--- Start Data block ---
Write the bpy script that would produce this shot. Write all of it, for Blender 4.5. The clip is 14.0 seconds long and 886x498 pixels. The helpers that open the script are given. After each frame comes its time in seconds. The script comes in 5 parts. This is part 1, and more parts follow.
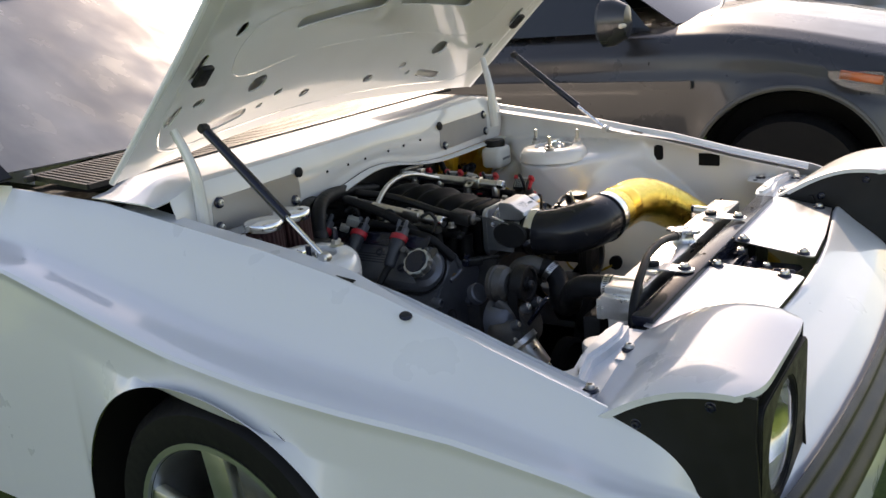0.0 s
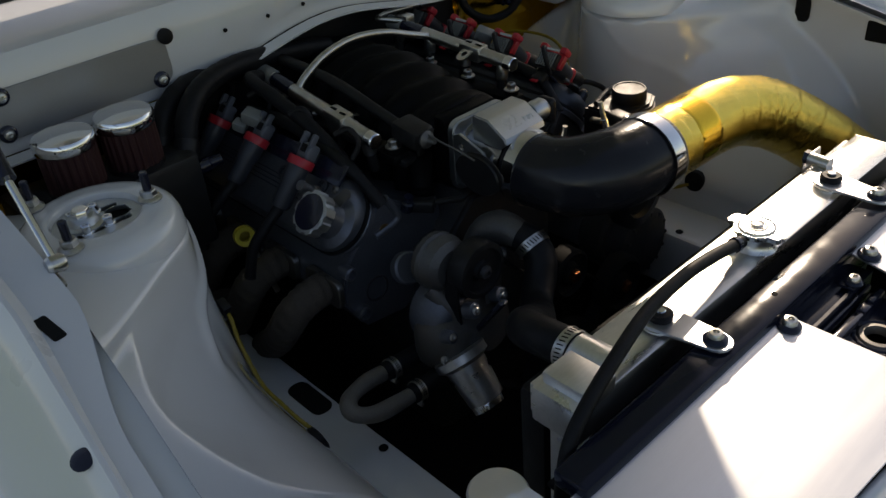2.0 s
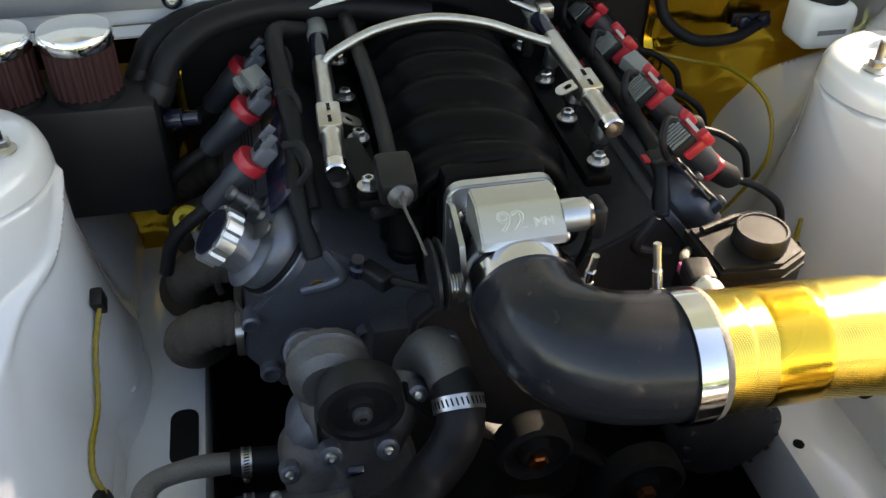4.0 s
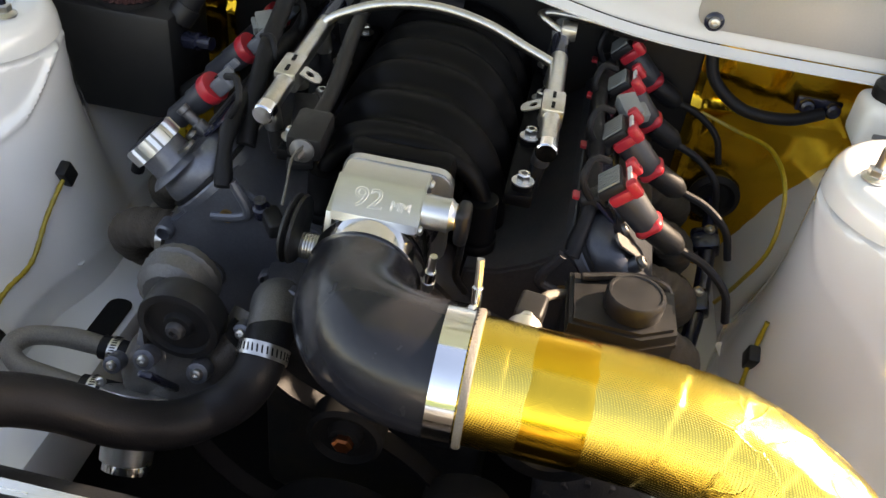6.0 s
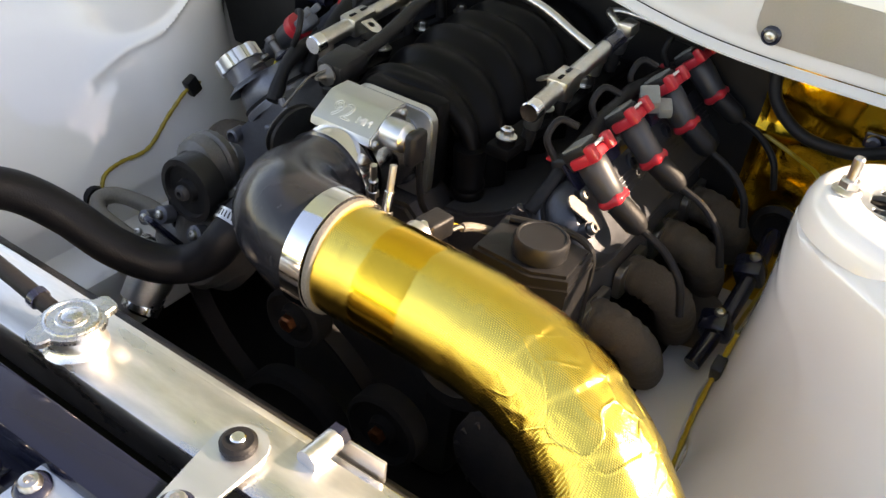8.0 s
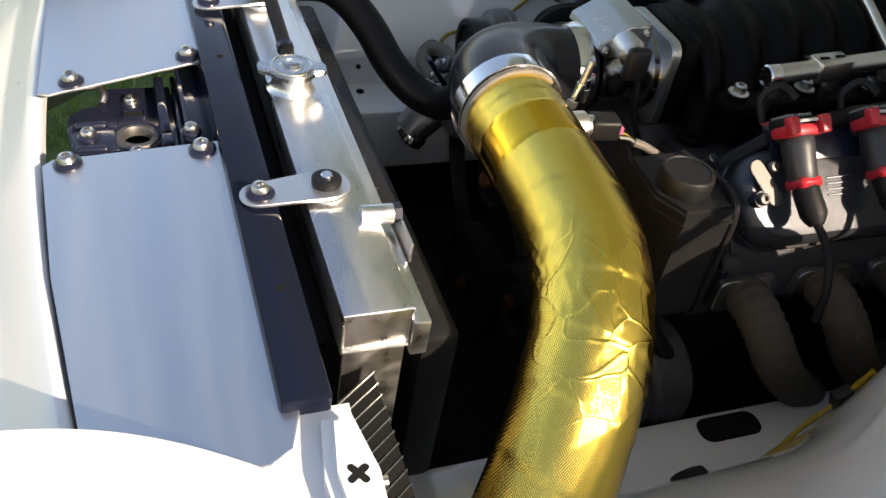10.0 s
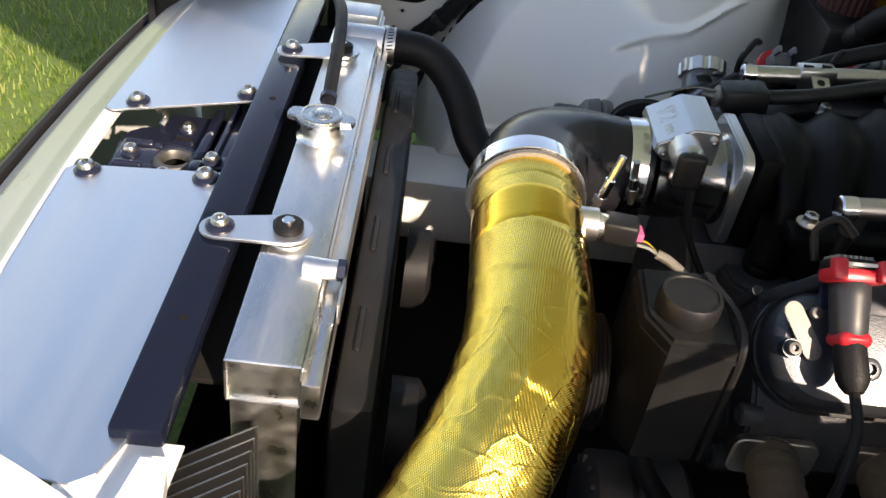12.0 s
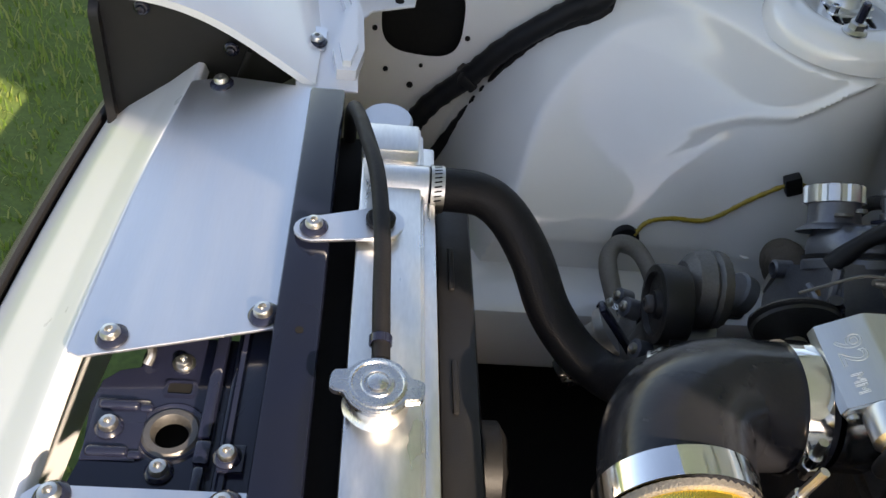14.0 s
--- End Data block ---
Task to complete => Every line of the data should be copied as it stands, without the images.

Task output =>
Write the bpy script that would produce this shot. Write all of it, for Blender 4.5. The clip is 14.0 seconds long and 886x498 pixels. The helpers that open the script are given. After each frame comes its time in seconds. The script comes in 5 parts. This is part 1, and more parts follow.
0.0 s
2.0 s
4.0 s
6.0 s
8.0 s
10.0 s
12.0 s
14.0 s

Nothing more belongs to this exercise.